Construction is scheduled to start today on the new Carver school, in the Drew Park neighborhood off Lois and Hillsborough avenues.

Three adult businesses - two bookstores and a nude dance club - are across the street from the school, which will house 150 emotionally disturbed students between the ages of 12 and 18. Other adult clubs and stores are nearby, as is Hillsborough Community College and the Florida Department of Law Enforcement.

Educators say they had to relocate the Carver school to Drew Park, much of which is zoned for adult use, because they couldn't find any other available property in the school's attendance zone.

"We couldn't get a site anywhere else," said Mary Ellen Elia, the chief facilities officer for Hillsborough schools. "In a normal course of events we wouldn't put any program where there is a number of adult stores."

The existing Carver school site, off Laurel Street, belongs to the Florida Department of Transportation. The school district sold the property to the transportation department for $2.6-million in August because it was in the way of a planned widening of Interstate 275, set to begin in 2007.

The old school will close in June. In August, the new one will open on property owned by the school district. It will sit between existing school maintenance and technology repair offices.

Because of the proximity of businesses such as the XTC Supercenter, which sells adult videos and sexual paraphernalia, Elia said the school will be built in the middle of the property. It will be surrounded by a wall and will face away from the adult businesses on Lois Avenue, toward Hubert Street.

Elia said she doesn't expect the school location to be a problem.

All of the students will be riding buses, she said. None will be walking to and from school.

"The kids are going to be on the bus.

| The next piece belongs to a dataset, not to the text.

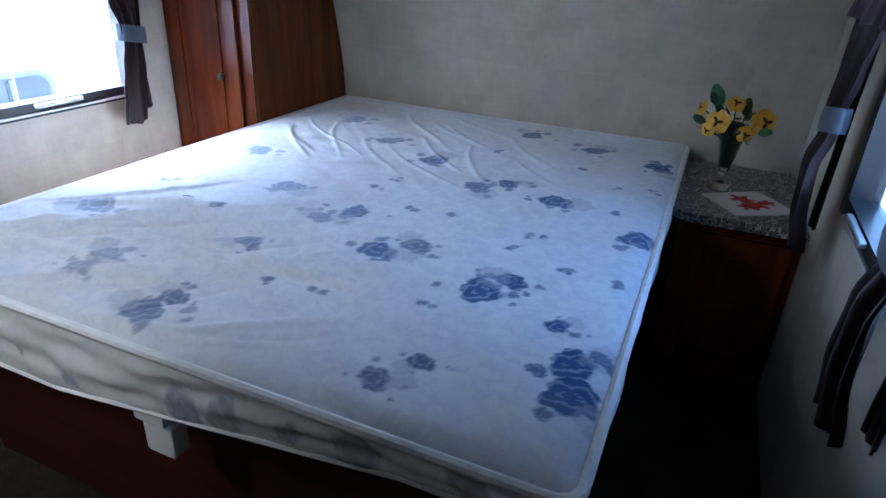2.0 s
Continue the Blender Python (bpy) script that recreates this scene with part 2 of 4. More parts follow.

They're going to be in the classroom," she said. "We're not driving them through the Drew Park neighborhood where the shops exist."

Carver principal Bradford Mueller said the school will have a full-time security officer as an extra layer of protection.

Mueller said he hasn't formally notified parents about the school's location, but said those he has talked to are excited about the new facility, which will offer special career programs in cooking, horticulture and computers.

"We're going to be a unique program out there," Mueller said.

Lisa Steele, whose 16-year-old daughter, Cassandra, will be a student at the new school, said "you can't hide your kids from everything."

"They seem to do an excellent job keeping my daughter safe," she said. "I would expect it to be the same in the new school."

Mueller said his school, unlike traditional schools, has smaller class sizes and more supervision. He said that will continue.

"When our kids come here, we take ownership of those kids," he said.

Tampa police Detective John Sluckis, who monitors adult businesses for illegal activity, declined to say whether the students would be at greater risk in Drew Park than elsewhere in Hillsborough County.

"The key is security within the school grounds," he said.

Most of the complaints Sluckis said he investigates in Drew Park relate to prostitution and drugs. Customers visit the businesses throughout the day, but he said the busiest times are at night, when school would be closed.

"Not all of the (businesses) are a problem," he said. "Some are and some are not. As long as the places are operating legally, they have a right to do it. But when they don't, we're on top of it as best we can."

Employees at nearby adult businesses declined to comment.

Kurdell, the School Board member, said she will visit the property and review the school's design.

"Student safety is an issue for us," she said.